We were far from a real software house. The business was making and answering calls, lots of them, and sometimes setting up similar call centers for other companies (using the same software I developed). At Microsoft, it's a whole other world. Shipping is obviously a much bigger deal. Patching products after they've shipped costs tons of money for both us and our customers. The set of supported system configurations is huge. Far from the couple hundred 486sx machines I “shipped” to at that previous job.
Because of this, Microsoft invests a ton into testing its products. I was amazed when I first joined that there were people, and I was going to be one of them, who wrote code solely for the purpose of testing some other person's code. I thought it was great. I figured if I worked hard enough on my areas, they'd certainly ship bug free in the end. It clearly didn't go this way. Once I had been around for a couple of months, my biggest worry was knowing when I had done enough testing on a feature. One could pretty much go on forever developing test cases. Knowing when to stop is one of the hardest things to get a good feel for as a tester, especially early on. Over time, you get more experience, ship a few releases, and start to get a better understanding of how it all works. But you still struggle to find a way to help you better determine when you're really done. Developers rarely run into this. They're usually pretty confident about whether they're done coding (not counting bug fixes) or still have some work to do.

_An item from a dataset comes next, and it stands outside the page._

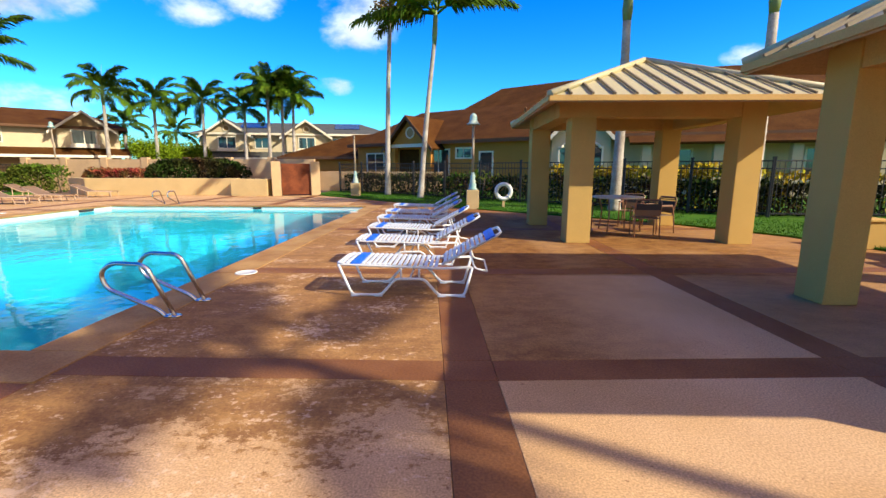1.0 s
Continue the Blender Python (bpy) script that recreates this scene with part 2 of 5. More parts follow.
M = {
    "band": mat("stained_concrete", (0.175, 0.062, 0.017), 0.65, vary=0.3, grain=70, patch=1.4, bump=0.3, colour2=(0.27, 0.118, 0.040), spec=0.18, each=0.08),
    "coping": mat("coping_concrete", (0.42, 0.25, 0.085), 0.7, vary=0.25, grain=80, patch=1.8, bump=0.3, colour2=(0.28, 0.14, 0.045), spec=0.15, each=0.07),
    "joint": mat("joint", (0.22, 0.10, 0.05), 0.9),
    "soil": mat("soil", (0.12, 0.07, 0.045), 0.95),
    "plaster": mat("pool_plaster", (0.010, 0.52, 0.64), 0.6, vary=0.12, grain=6, patch=0.6, bump=0.05),
    "tile": mat("waterline_tile", (0.70, 0.69, 0.60), 0.3, vary=0.1, grain=20, bump=0.05),
    "stucco": mat("stucco", (0.52, 0.325, 0.090), 0.85, vary=0.12, grain=120, patch=1.0, bump=0.35, spec=0.2),
    "stucco_wall": mat("clubhouse_stucco", (0.66, 0.40, 0.14), 0.85, vary=0.12, grain=120, patch=1.0, bump=0.35, spec=0.2),
    "beam": mat("beam_paint", (0.54, 0.33, 0.10), 0.7, vary=0.12, grain=60, bump=0.15, spec=0.25),
    "ceiling": mat("soffit_boards", (0.42, 0.26, 0.11), 0.75, vary=0.2, grain=50, bump=0.2),
    "roof_cream": mat("cream_metal_roof", (0.47, 0.41, 0.22), 0.45, vary=0.10, grain=30, patch=0.8, bump=0.05),
    "roof_blue": mat("blue_metal_roof", (0.075, 0.29, 0.52), 0.38, vary=0.12, grain=25, patch=0.6, bump=0.05),
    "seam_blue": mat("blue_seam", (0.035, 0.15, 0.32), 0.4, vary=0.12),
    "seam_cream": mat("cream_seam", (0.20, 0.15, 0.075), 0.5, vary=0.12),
    "fascia_blue": mat("blue_fascia", (0.003, 0.036, 0.19), 0.5, vary=0.15, spec=0.08),
    "door_blue": mat("blue_door_paint", (0.002, 0.070, 0.34), 0.5, vary=0.1, grain=25, bump=0.05, spec=0.06),
    "trim": mat("cream_trim", (0.80, 0.72, 0.54), 0.6, vary=0.08, bump=0.08),
    "stone": mat("ledge_stone", (0.66, 0.47, 0.26), 0.85, vary=0.35, grain=30, patch=2.2, bump=0.6, each=0.42, colour2=(0.46, 0.27, 0.13), spec=0.15),
    "mortar": mat("mortar", (0.20, 0.13, 0.085), 0.95),
    "white": mat("white_enamel", (0.70, 0.70, 0.67), 0.35, vary=0.05, grain=30, bump=0.03),
    "strap": mat("white_vinyl_strap", (0.60, 0.64, 0.66), 0.4, vary=0.06, grain=50, bump=0.05),
    "strap_blue": mat("blue_vinyl_strap", (0.01, 0.125, 0.66), 0.4, vary=0.1, grain=50, bump=0.05),
    "tan_frame": mat("tan_enamel", (0.52, 0.36, 0.22), 0.5, vary=0.1),
    "sling": mat("tan_sling_mesh", (0.20, 0.125, 0.07), 0.8, vary=0.15, grain=150, bump=0.2),
    "steel": mat("stainless_steel", (0.62, 0.62, 0.60), 0.2, metal=1.0, vary=0.08, bump=0.02),
    "black": mat("black_painted_steel", (0.012, 0.013, 0.015), 0.45, vary=0.2, bump=0.05),
    "dark": mat("dark_interior", (0.03, 0.028, 0.03), 0.7, vary=0.2),
    "bronze": mat("bronze_enamel", (0.30, 0.145, 0.075), 0.5, vary=0.15),
    "green_cast": mat("verdigris_lamp_paint", (0.18, 0.37, 0.34), 0.55, vary=0.2, grain=30, patch=6.0, bump=0.2, colour2=(0.42, 0.46, 0.38)),
    "post_grey": mat("weathered_post", (0.38, 0.30, 0.20), 0.7, vary=0.25, patch=5.0),
    "plinth": mat("cast_plinth", (0.50, 0.36, 0.165), 0.85, vary=0.15, bump=0.3),
    "grass": mat("lawn", (0.038, 0.125, 0.004), 0.9, vary=0.4, grain=60, patch=0.9, bump=0.6, colour2=(0.062, 0.15, 0.008), spec=0.15),
    "blade": mat("grass_blades", (0.044, 0.135, 0.004), 0.8, vary=0.2, island=0.4, spec=0.2, bump=0),
    "leaf": mat("hedge_leaf", (0.020, 0.048, 0.005), 0.85, spec=0.08, vary=0.2, grain=20, patch=0.9, island=0.7, bump=0, colour2=(0.042, 0.022, 0.012)),
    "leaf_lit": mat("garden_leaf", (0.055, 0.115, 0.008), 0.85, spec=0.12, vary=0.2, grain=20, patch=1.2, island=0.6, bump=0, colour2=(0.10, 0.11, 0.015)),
    "leaf_gold": mat("croton_leaf", (0.42, 0.27, 0.008), 0.85, spec=0.15, vary=0.2, grain=20, island=0.5, bump=0, colour2=(0.30, 0.30, 0.02)),
    "leaf_red": mat("red_shrub_leaf", (0.30, 0.030, 0.03), 0.85, spec=0.12, vary=0.2, grain=20, island=0.5, bump=0, colour2=(0.10, 0.10, 0.025)),
    "leaf_tree": mat("tree_leaf", (0.17, 0.26, 0.008), 0.85, vary=0.2, grain=10, island=0.5, bump=0, spec=0.1),
    "frond": mat("palm_frond", (0.034, 0.088, 0.003), 0.7, spec=0.12, vary=0.2, grain=15, island=0.5, bump=0, colour2=(0.075, 0.125, 0.004), each=0.25),
    "fruit": mat("palm_fruit", (0.13, 0.085, 0.012), 0.8, vary=0.25, grain=15, island=0.4, bump=0),
    "frond_dry": mat("dry_frond", (0.20, 0.085, 0.035), 0.8, vary=0.2, grain=15, island=0.3, bump=0),
    "trunk": mat("palm_trunk", (0.46, 0.42, 0.35), 0.85, vary=0.3, grain=30, patch=3.0, bump=0.5, colour2=(0.30, 0.25, 0.19)),
    "crownshaft": mat("palm_crownshaft", (0.16, 0.24, 0.06), 0.5, vary=0.15),
    "bark": mat("tree_bark", (0.12, 0.085, 0.06), 0.9, vary=0.3),
    "shingle": mat("brown_shingle", (0.090, 0.036, 0.006), 0.9, vary=0.3, grain=14, patch=1.2, bump=0.4, colour2=(0.062, 0.022, 0.004), spec=0.1),
    "shingle_grey": mat("grey_shingle", (0.075, 0.078, 0.065), 0.85, vary=0.25, grain=14, patch=1.2, bump=0.4),
    "house_yellow": mat("yellow_stucco", (0.50, 0.225, 0.045), 0.85, vary=0.1, grain=60, bump=0.2, spec=0.12),
    "house_cream": mat("cream_siding", (0.60, 0.49, 0.29), 0.8, vary=0.1, grain=60, bump=0.15),
    # brown of house trim; in the lanai it stands in for shade
    "brown_trim_shade": mat("brown_trim_and_lanai_shade", (0.13, 0.06, 0.022), 0.8, vary=0.15, grain=60, bump=0.15),
    "house_tan": mat("tan_siding", (0.42, 0.28, 0.12), 0.8, vary=0.1, grain=60, bump=0.15),
    "solar": mat("solar_panel", (0.008, 0.018, 0.06), 0.2, vary=0.2, bump=0),
    "gate_rust": mat("rust_gate_panel", (0.20, 0.055, 0.018), 0.7, vary=0.3, grain=30, patch=2.5, colour2=(0.10, 0.026, 0.010), spec=0.2),
    "planter": mat("planter_stucco", (0.60, 0.43, 0.185), 0.85, vary=0.12, grain=90, bump=0.3),
    "wall_tan": mat("garden_wall", (0.60, 0.40, 0.20), 0.85, vary=0.15, grain=60, bump=0.3),
    "paper": mat("notice_board", (0.80, 0.80, 0.78), 0.5, vary=0.04, bump=0),
    "paper_green": mat("green_paper", (0.45, 0.70, 0.45), 0.6, vary=0.05, bump=0),
    "ink": mat("ink", (0.05, 0.06, 0.16), 0.6, bump=0),
    "window": glass("window_glass", (0.03, 0.045, 0.045)),
    "red_car": mat("red_car_paint", (0.16, 0.02, 0.015), 0.25, vary=0.1, bump=0),
    "white_car": mat("white_car_paint", (0.75, 0.77, 0.80), 0.25, vary=0.05, bump=0),
    "rubber": mat("rubber", (0.02, 0.02, 0.02), 0.8),
    "asphalt": mat("asphalt", (0.05, 0.05, 0.05), 0.9, vary=0.2),
    }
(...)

On the C# QA team, we're trying to find ways to get better at this. This problem doesn't just happen at the individual level, it happens at the team level as much or even more so. When you're making decisions at the team level of what testing has to be done to ship an upcoming release, it's easy to try to do as much as possible. The more you you verified works correctly, the higher your confidence is in the quality of the product. When you look back on a release though, trying to identify ways of being more productive and spending more of your time on the areas that give you the most returns, you find that there were a lot of things you could have done better, more efficient, and/or much less of.
We spend a ton of time automating tests that are far from cheap to maintain but rarely actually find product issues after they've passed once. Some obviously do, but the number that don't outnumber those that do significantly. Yet, we still tend to want to write more and more tests in general. The problem is it's really hard to figure out what tests we should spend time on. We do all sorts of testing, from very systematic, highly granular tests to user scenario based testing to exploratory testing to app-building to unit testing. We use data, such as code coverage data, to identify areas we need to focus on more. All of these things help but none of these really make it clear what's really working and what's not.
In the end, we have tons of data, but when you ask a lead/individual what the quality level of their areas is, you'll usually get an answer that's largely made up of a “gut feel.“ Depending on the person's experience, that gut feel could be very accurate or far from reality. If you ask the same question to developers, they'll immediately talk about their bug counts, incoming and resolved rates, etc. For some reason, bug data can't be used as easily on the QA side to determine where we stand. It has to do with what testing we've done so far, what we still have planned to do, and the neverending list of unforeseen things that always seem to come up along the way. Hard data is a lot harder to come by, or at least, it has been for us.
My manager (who has an entry-less blog at this point but keeps saying he's going to get around to it) has asked me, and the other two leads on our team, to come up with ideas on ways we can improve on in this space. Some of the questions we're looking to get better answers for are:
- When do we finish automating tests?
- How do we measure the QA team's effectiveness?
- What's the product's quality at a certain point in time?
- At what point do we think we've found all the high-pri bugs?
- How can we measure the value of one test versus another test?
- How do we know we've improved from one cycle to the next?
If I come up with anything, I'll probably share them here, in hopes of getting some thoughts/opinions/ideas from any of you out there willing to share your experiences.